The Door is Creaky E


Beginning Reading Lesson Design


Nicole Stewart

Rationale:  Learning phoneme correspondences is such an important concept for children to grasp at such a young age.  When students have a firm basis of phoneme and their correspondences, reading text becomes easier.  Reading is such a fundamental exercise that is needed in everyday activities, and can hinder ones ability in the future if not taken care of from the start.  Students who learn phoneme correspondences can recognize them when read faster and hopefully understand how to blend in a whole word.  The technique allows for children to form words, which is an important foundation for reading.   



        - Picture of door (Phon-Let Pictures) and poster of tongue twister- Eddie the elephant entered the elevator

        - A copy of Red Gets Fed for each student

        - Primary paper and pencils

        - Class set of letter tiles

        - Class set of Elkonin boxes

        - Chalk and chalkboard

        - Cards with pseudo words written on for assessment (dest, seg, heb, tez, slem, breg, sted, peds, sed, fet)



1) Introduce the letter to the students by explaining that letters are given certain sounds and the sounds help us to understand how to read them.  Today we are going to learn about the letter e.  The letter /e/ makes the sound “eh.”  Can everyone repeat that sound after me?

2) Has anyone ever opened up a door or a cabinet and heard a creaking sound like “ehhhhhh?”  This is the sound that is going to represent our short e.  When you make the creaky door sound I want you to pretend like you are opening a door.  I want everyone to pretend like they are opening their door and make the creaky door sound. 

3)  I will then show the picture of the door, and will teach them the tongue twister which is also written down on the poster.  “I have made up a tongue twister to help us hear our creaky e’s.  I am going to read it and then I want all of us to read it together slowly.  Eddie the elephant entered the elevator.”  The students will repeat it slowly after me and I will be pointing to the words for them to see and say.

4)  “I now want you to listen very carefully and I want you to pick out the words that you hear e in.  Do you hear e in bed or mat; nest or house; foot or leg; neck or back?  I want us to repeat the tongue twister once again so that we can put our creaky /e/’s to work.”  I will model the word pet sounding out each letter and leaving the vowel open for them to tell me what I put in that box.    

5) I will have all of the students go back to their seats and have them start on the letterbox lesson.  I will say a word and the students will have to place the letters in the appropriate boxes.  Word List: 3-bet, red, met, big; 4-tent, fast, nest, neck, help. Letters: b, e, t, f, n, a, t, s, d, g, h, p, r. After the students spell the words we will then take away the letterboxes and the students will read the words.   

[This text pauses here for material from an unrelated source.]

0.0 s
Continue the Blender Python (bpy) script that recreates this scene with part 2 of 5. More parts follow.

6)  We will then read Red Gets Fed.  I will read the book to the students one time through and have them follow along.  We will then read it together.  Then we will have students pair up and read with partners.  I think that this will help with any anxiety or any child feeling uncomfortable if having to read by them. 

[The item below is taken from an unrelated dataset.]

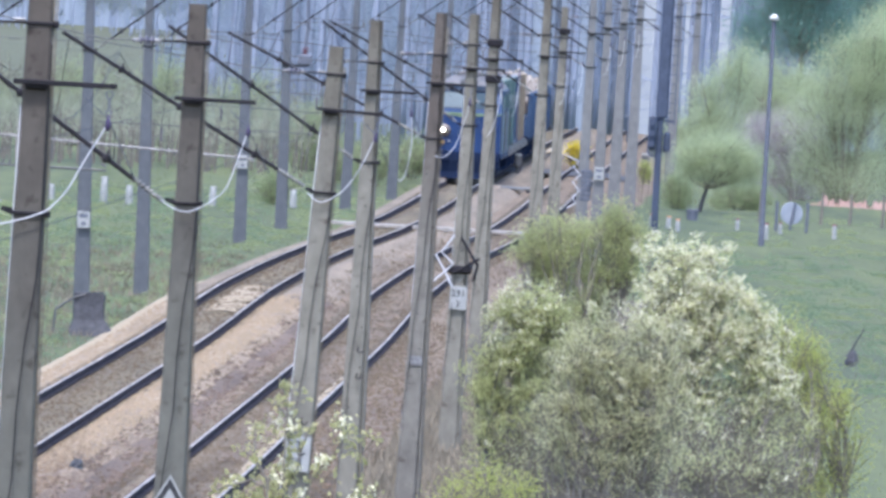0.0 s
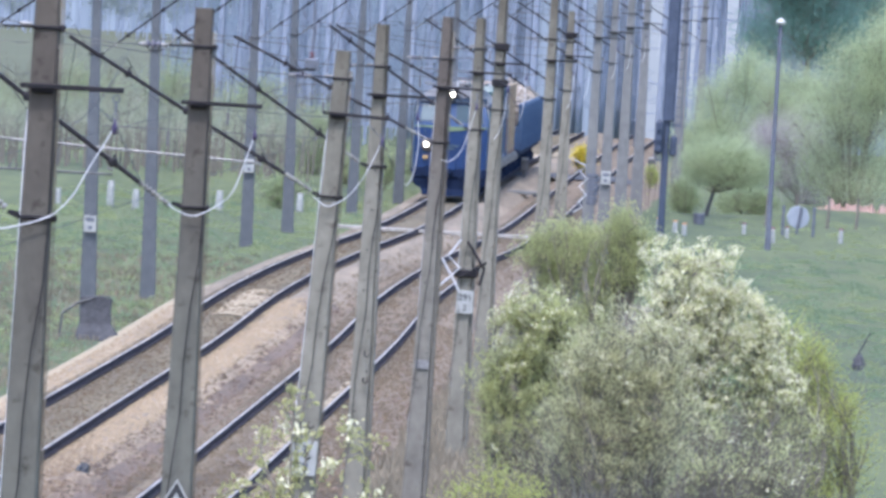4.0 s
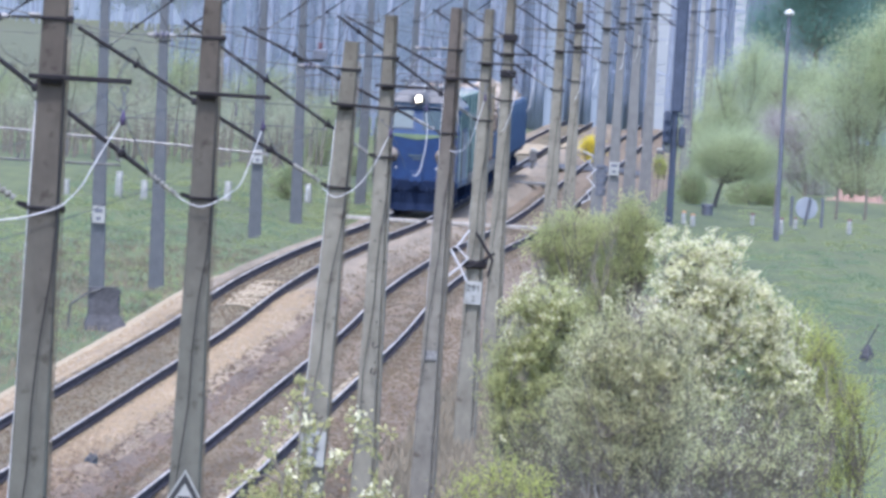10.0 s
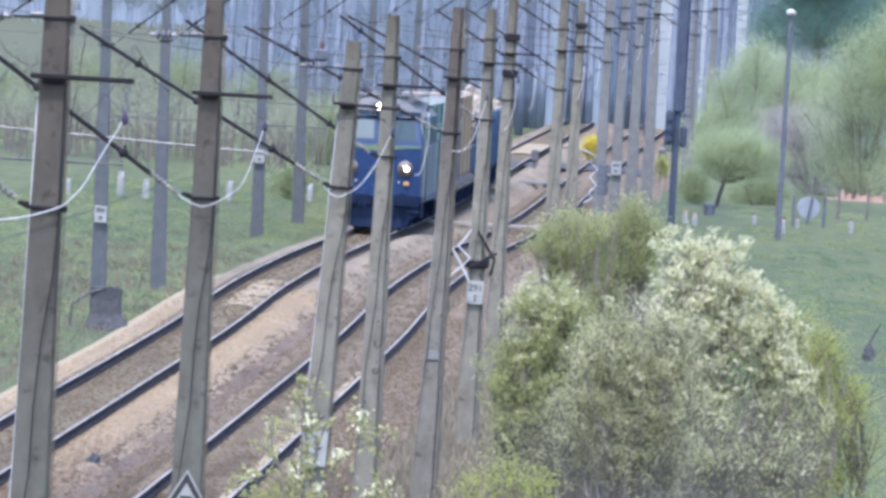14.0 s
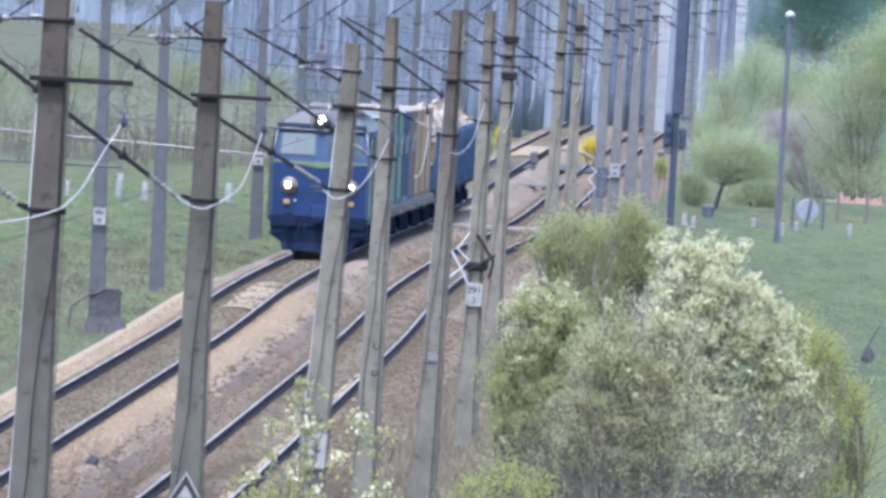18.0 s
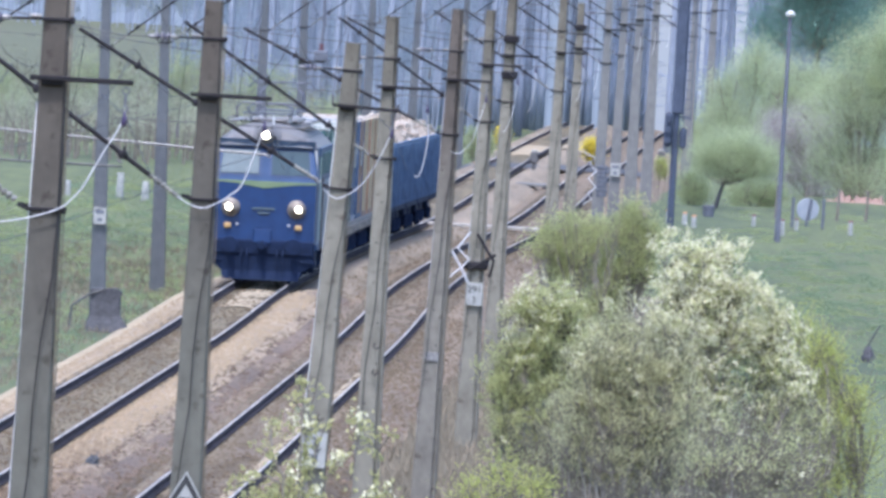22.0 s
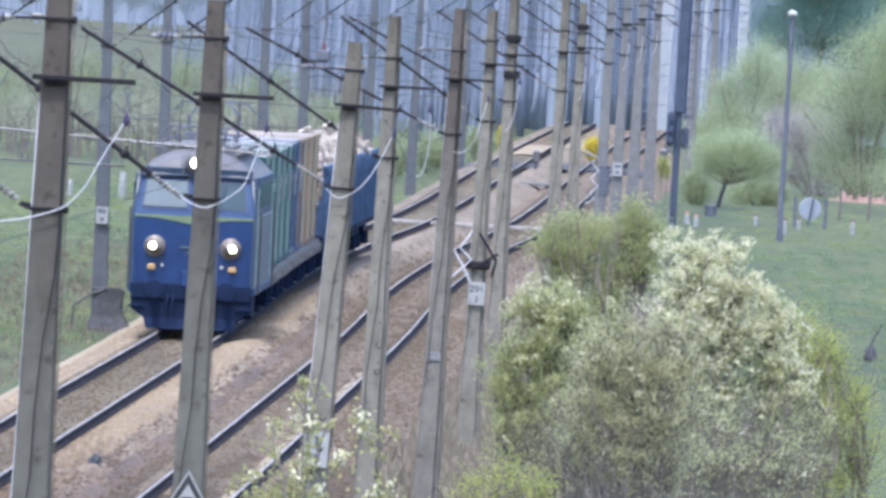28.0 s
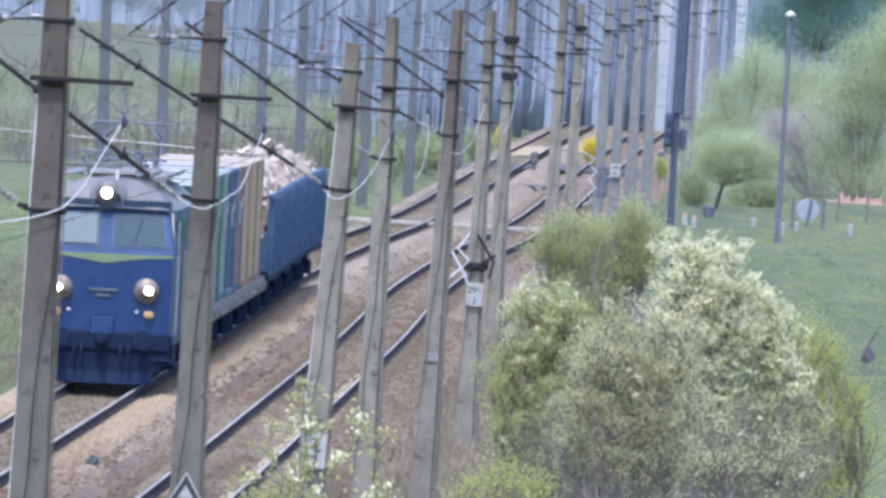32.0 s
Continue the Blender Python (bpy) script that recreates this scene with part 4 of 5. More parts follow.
def motions():
    for ob, lead, ln in TRAIN:
        rows = []
        for k in range(33):
            y = spline(k, NOSE) + lead
            a, b = track_point(y + ln * 0.2), track_point(y + ln * 0.8)
            d = (b - a).normalized()
            p = a - d * ln * 0.2
            rows.append((float(k), pose(p.x, p.y, p.z, 0, -0.7, -math.degrees(math.atan2(d.x, d.y)))))
        walk(ob, rows)


# ---- trees and bushes ----
def leaves(me, pts, size, rng):
    """Folded leaf blades at the points, turned at random."""
    for p in pts:
        s = size * rng.uniform(0.6, 1.25)
        a, b = rng.uniform(0, 6.283), rng.uniform(-1.2, 1.2)
        u = Vector((math.cos(a) * math.cos(b), math.sin(a) * math.cos(b), math.sin(b)))
        r = Vector((rng.gauss(0, 1), rng.gauss(0, 1), rng.gauss(0, 1)))
        v = u.cross(r).normalized()
        w = u.cross(v) * 0.25
        p = Vector(p)
        me.add([p, p + u * s * 0.5 + v * s * 0.32 + w * s, p + u * s, p + u * s * 0.5 - v * s * 0.32 + w * s], [(0, 1, 2), (0, 2, 3)])


def petals(me, pts, size, rng):
    """Small five-part blossoms."""
    for p in pts:
        s = size * rng.uniform(0.7, 1.2)
        n = Vector((rng.gauss(0, 0.6), rng.gauss(-0.5, 0.6), rng.gauss(0.5, 0.6))).normalized()
        a = n.orthogonal().normalized()
        b = n.cross(a)
        vs = [Vector(p)]
        for k in range(5):
            an = k * 1.2566
            vs.append(Vector(p) + (a * math.cos(an) + b * math.sin(an)) * s * 0.5 + n * s * 0.18)
        me.add(vs, [(0, 1 + k, 1 + (k + 1) % 5) for k in range(5)])


def at_ground(x, y):
    return (x, y, ground_height(x, y) - 0.03)


def woody(name, label, category, base, lobes, seed, leaf, size, count, bark=None, bloom=None, blooms=0, bloom_size=0.05, bloom_from=0.0, stems=1, r0=0.06, clumps=60, tuft=0.2, twig=0.012, group="", depth=1.0, limb=None):
    """A tree or bush. lobes: (x, z, half width, half height) of its crown's masses, in the world; limbs run from the foot to leaf clumps in them."""
    rng = random.Random(seed)
    bx, by = base
    bz = ground_height(bx, by) - 0.05
    t = thing(name, label, category, (bx, by, bz), group=group)
    wts = [l[2] * l[3] for l in lobes]
    heads = []
    for k in range(clumps):
        lx, lz, rx, rz = rng.choices(lobes, wts)[0]
        while True:
            u, v, w = rng.uniform(-1, 1), rng.uniform(-1, 1), rng.uniform(-1, 1)
            q = u * u + v * v + w * w
            if q < 1 and rng.random() < 0.25 + 0.75 * q:
                break
        heads.append(Vector((lx - bx + u * rx, v * rx * depth, max(0.3, lz - bz + w * rz))))
    trunk, limbs = Mesh(), Mesh()
    top = max(h.z for h in heads)
    mid = sum((h for h in heads), Vector()) / len(heads)
    axes = []
    for k in range(stems):
        a = 6.283 * k / stems + rng.uniform(-0.4, 0.4)
        off = Vector((math.cos(a), math.sin(a), 0)) * (0.16 * (stems > 1))
        goal = Vector((mid.x, mid.y, 0)) + Vector((math.cos(a), math.sin(a), 0)) * (0.7 * max(l[2] for l in lobes) if stems > 1 else 0.1)
        pts = [off + Vector((goal.x * f ** 1.3, goal.y * f ** 1.3, top * 0.86 * f)) + Vector((rng.gauss(0, 0.05), rng.gauss(0, 0.05), 0)) * f * top * 0.3 for f in (0, 0.2, 0.4, 0.6, 0.8, 1.0)]
        axes.append(pts)
        trunk.tube(pts, [r0, r0 * 0.85, r0 * 0.68, r0 * 0.5, r0 * 0.32, 0.006], 6, False)
    for h in heads:
        pts = min(axes, key=lambda p: min((q - h).length for q in p))
        low = [q for q in pts if q.z < h.z - 0.15 * top] or pts[:1]
        s = min(low, key=lambda q: (q - h).length)
        m_ = s.lerp(h, 0.5) + Vector((rng.gauss(0, 0.06), rng.gauss(0, 0.06), -0.05)) * (h - s).length
        limbs.tube([s, m_, h], [max(twig * 1.6, r0 * 0.28), twig * 1.2, twig * 0.5], 4, False)
        for j in range(4):
            e = h + Vector((rng.gauss(0, 1), rng.gauss(0, 1), rng.gauss(0.5, 0.8))) * tuft * 1.3
            limbs.tube([m_.lerp(h, rng.uniform(0.4, 1)), e], [twig * 0.7, twig * 0.3], 3, False)
    part("trunk", trunk, bark or BARK, t, smooth=True)
    tagged(part("branchwork", limbs, limb or BARK, t), kind="stuff")
    spot = lambda: rng.choice(heads) + Vector((rng.gauss(0, 1), rng.gauss(0, 1), rng.gauss(0.1, 1))) * tuft
    me = Mesh()
    leaves(me, [spot() for k in range(count)], size, rng)
    tagged(part("crown", me, leaf, t), kind="stuff")
    if bloom:
        pts, n = [], 0
        while len(pts) < blooms and n < 100000:
            n += 1
            c = spot()
            if rng.random() > (c.z - bloom_from) / (top * 0.45):
                continue
            pts += [c + Vector((rng.gauss(0, 1), rng.gauss(0, 1), rng.gauss(0, 1))) * bloom_size * 0.9 for k in range(rng.randint(2, 5))]
        me = Mesh()
        petals(me, pts, bloom_size, rng)
        tagged(part("blossom", me, bloom, t, "clusters of white spring blossom"), kind="stuff")
    return t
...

7)  After reading our story I will have the students write one sentence using our letter short e.  This will allow me to see if the students understand the correspondence and will test their spelling. 

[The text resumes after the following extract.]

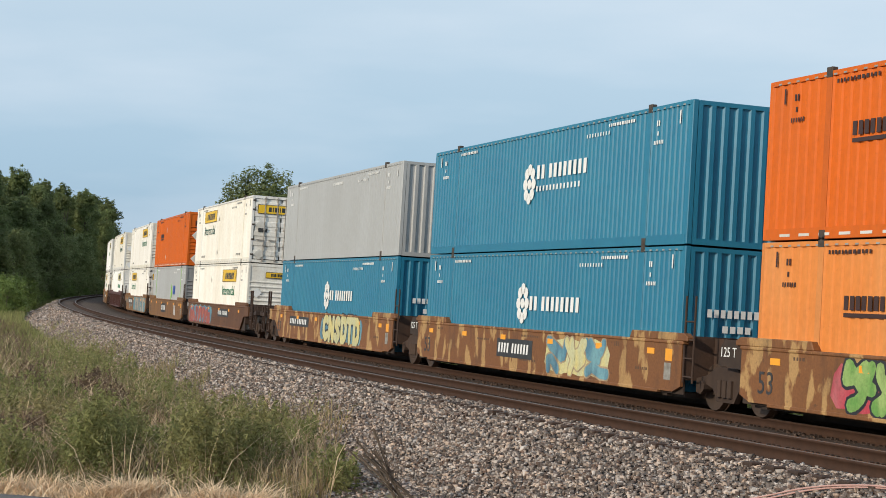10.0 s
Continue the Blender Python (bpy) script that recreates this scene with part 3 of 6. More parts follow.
    def hinge():
        bm = bmesh.new()
        for z in (0.3, 0.95, 1.6, 2.25, 2.65):
            box(bm, -0.02, 0.02, hw - 0.16, hw - 0.03, z, z + 0.07)
        return "hinge_strip", bm, CASTING

    def seal():
        bm = bmesh.new()
        for y0, y1 in ((-0.025, 0.025), (hw - 0.155, hw - 0.115), (-hw + 0.115, -hw + 0.155)):
            box(bm, -0.06, -0.028, y0, y1, 0.12, CH - 0.10)
        for z0, z1 in ((0.118, 0.155), (CH - 0.135, CH - 0.10)):
            box(bm, -0.06, -0.027, -hw + 0.12, hw - 0.12, z0, z1)
        return "door_seal", bm, BLACKISH

    def doors(turn):
        at = -1 if turn else 1
        share("door_seal", cached("seal", seal), c, at * hl, 0, 0, 180 if turn else 0)
        share("door_sill", cached(("csill", kind), sill), c, at * hl, 0, 0, 180 if turn else 0)
        share("door_header", cached(("csill", kind), sill), c, at * hl, 0, CH - 0.12, 180 if turn else 0)
        for sy in (1, -1):
            d = share("door", cached(("leaf", kind), leaf), c)
            d.matrix_basis = pose(at * hl, 0, 0) @ Matrix.Diagonal((at, sy, 1, 1))
            for y in (0.18, 0.72):
                share("lock_bar", cached(("bar", kind), bar), d, 0.018, y, 0)
            tagged(share("hinge_strip", cached("hinge", hinge), d), kind="stuff")

    if rear == "doors":
        doors(True)
        share("front_wall", cached(("nose", kind), nose), c, hl, 0, 0)
    elif rear == "nose":
        share("front_wall", cached(("nose", kind), nose), c, -hl, 0, 0, 180)
        doors(False)
    else:
        share("end_wall", cached(("plain", kind), plain_end), c, -hl, 0, 0, 180)
        share("end_wall", cached(("plain", kind), plain_end), c, hl, 0, 0)
    decals(c, rear)
    return c


def tally(name, parent, key, make):
    return share(name, cached(key, make), parent)


def small_marks(c, mat, key):
    """Rows of tiny stencilled words and numbers by the lifting posts, too small to read."""
    y = CW / 2 + 0.002

    def make():
        bm = bmesh.new()
        rg = random.Random(4)
        for x0 in (POST - 0.25, -POST + 2.1):
            bars(bm, x0, y, CH - 0.235, [rg.uniform(0.04, 0.09) for _ in range(12)], 0.07, 0.05)
        for x0 in (POST + 1.1, -POST - 0.35):
            bars(bm, x0, y, CH - 0.42, [0.05, 0.05], 0.12, 0.04)
            bars(bm, x0 - 0.05, y, CH - 0.62, [0.05], 0.09, 0.04)
            bars(bm, x0 + 0.1, y, CH - 0.80, [0.04] * 6, 0.08, 0.04)
        bars(bm, -2.8, y, CH - 0.40, [0.05] * 9, 0.085, 0.10)
        for x0 in (hl_tick for hl_tick in (CL / 2 - 0.55, -CL / 2 + 0.55)):
            box(bm, x0 - 0.025, x0 + 0.025, y, y + 0.004, CH - 0.45, CH - 0.17)
        return "stencil_text", bm, mat

    tagged(share("stencil_text", cached(("marks", key), make), c), kind="stuff")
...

Assessment:   I will call the students to come and read a list of pseudo words to me individually.  The pseudo words will help to assess their ability of short e.  I will flip through the cards one at a time and see if the child is able to read them successfully.  100-90% will let me know if they are ready to move on to another correspondence. List of words: dest, seg, heb, tez, slem, breg, sted, peds, sed, fet





Red Gets Fed Educational Insights, Carson, CA. 1990.